Wednesday, May 7, 2014

That's a lot of water

In the 33 years that I have been roleplaying, I have run some great campaigns.  My college Autoduel game from the late 1980s is the one I usually point to when I want to highlight my greatest achievement, but certainly I have some less distant successes as well.  My recent Savage Mars game would have to rank pretty high on the list.  The first big Legend of the Five Rings campaign I ran circa 2000 which ran nearly 80 sessions and had the players begging on Friday night to play again on Saturday and Sunday would have to be in the discussion as well.  When everything clicks in a game, it can be a magical experience.

For every one of those transcendent games, however, there is a failure (or three) as counterbalance.  Some games fizzle out due to scheduling problems, or apathy.  In others, some critical portion of the group finds that they do not like the rules, or the genre.  I have even had a couple of TPK instances over the years.  I like to think that I know my limitations and do not take on games where my game mastering skills or interests will be the cause of the problem.  Consequently, the number of truly massive campaign failures over the years that I was wholly responsible for are thankfully small.

And then there is GURPS Riverworld.

There are not a lot of pictures from the game online, but the
 cover art  for this book was among the best Steve
Jackson Games ever produced.

I began a GURPS Riverworld campaign for the Bowling Green Mafia crew about fifteen years ago.  I lasted two sessions.  Two miserable, horrible, awful, terrible sessions.  They were scar-you-for-life bad.  Looking back on the situation, I have to concede that virtually the entire blame rests on my shoulders, too.  The game was bad because I misread the players and did not provide the group the sort of campaign that they would be successful in. 

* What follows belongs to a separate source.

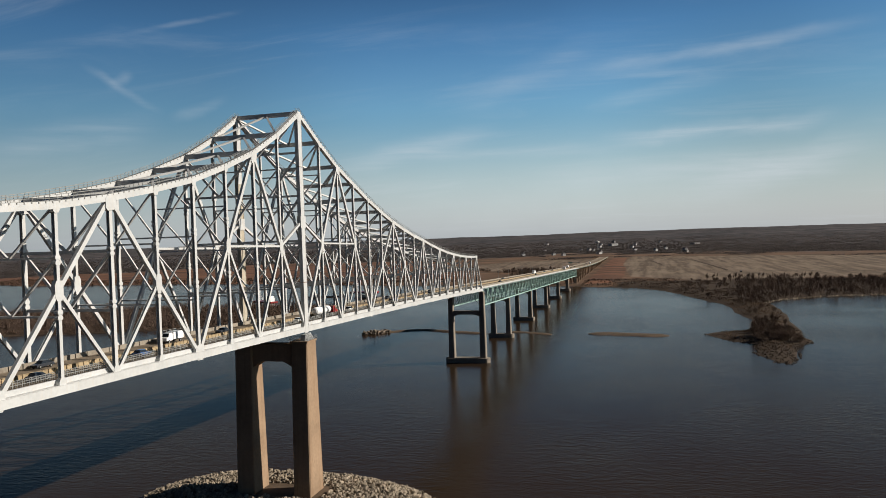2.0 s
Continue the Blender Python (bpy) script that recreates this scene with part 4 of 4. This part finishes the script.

Riverworld is a game adaption of a series of novels by Philip Jose Farmer, one of my favorite authors.  The premise is very high concept.  One morning, every person who ever lived is reborn at the same time on a seemingly endless river valley.  In the books, the principle characters set out to explore the river, some with the intent of finding the source and discovering who created the Riverworld and why.  Farmer mixes an eclectic group of historical and fictional characters into one of the most satisfying sci-fi series I have ever read.

The implications for a role-playing game are pretty impressive as well. Characters can come from any time and place and mix with other players of equally unique background.  Ever wanted to see Napoleon and Salvador Dali have a conversation (and who hasn't?)?  On the great river, there is nothing preventing such a thing. In fact, the central thesis of both the book and the game encourage just these sorts of encounters.

In such a game world, almost anything is possible.  And that, my friends is where I went wrong.  I let the players create characters from any place and time.  Most of them were forgettable although I do remember Eric Lindgren playing a neanderthal man pretty convincingly.  But once the characters were created and I set up the initial scene including who and what were around them, I let the players loose to do whatever they wanted.  My theory at the time was that I would just react to whatever they did.  What they did, however, was virtually nothing.

For many years I have been of the belief that having too much choice is as bad (and sometimes worse) than having no choice at all.  Watching my players in this game made this readily apparent to me. When the players were confronted with being able to take virtually any action they so chose, it completely paralyzed them into inaction.  There were certainly things to interact with, but they couldn't decide which ones to interact with and in what order.  A decisive player might have chosen a direction and struck out to see what happened.  This group, in this situation, however, was uncertain how to proceed and thus did not.

The inaction, however, was my fault.  I presumed a greater knowledge of history on the player's part than they possessed. I have since learned to presume (at least until I learn otherwise) that no one knows a damn thing about history.  This serves me well, more often than not.  Since they didn't know much about the various groups around them, they had an insufficient frame of reference.  Also, when the players did not have an action in mind, I COULD have forced the pace by having one of the various plot threads act against them.  My original thought was to present the playground and let them choose which toy to play with. The biggest mistake was not making one of the toys go and play with them until they decided what to do.

Fortunately, I have learned from this failure, both for this specific game and as a game master in general.  I have never had a repeat of this particular problem.  Fifteen years or so later, I think things have changed enough to give this world another try.  Riverworld has a ton of potential and I think my current pool of players would likely thrive in a campaign that allows for such depth of character creation. The river is there to explore, there are empires to build or topple, and mysteries to solve.  And this time, I will make sure that the environment is far too active for the players to do nothing. 



  1. David Simmons took us to Riverworld once......Perhaps the trouble is Riverworld..

  2. I considered that. But I actually ran a fun couple of sessions of Riverworld when I lived in Louisiana. Nothing approaching a full fledged campaign, mind you, but enough to see that it can be done. That is why I think it was my approach that was flawed, and not the setting. The idea that you can play a character from virtually any era seems like it would be a no brainer for the role playing groups I run with.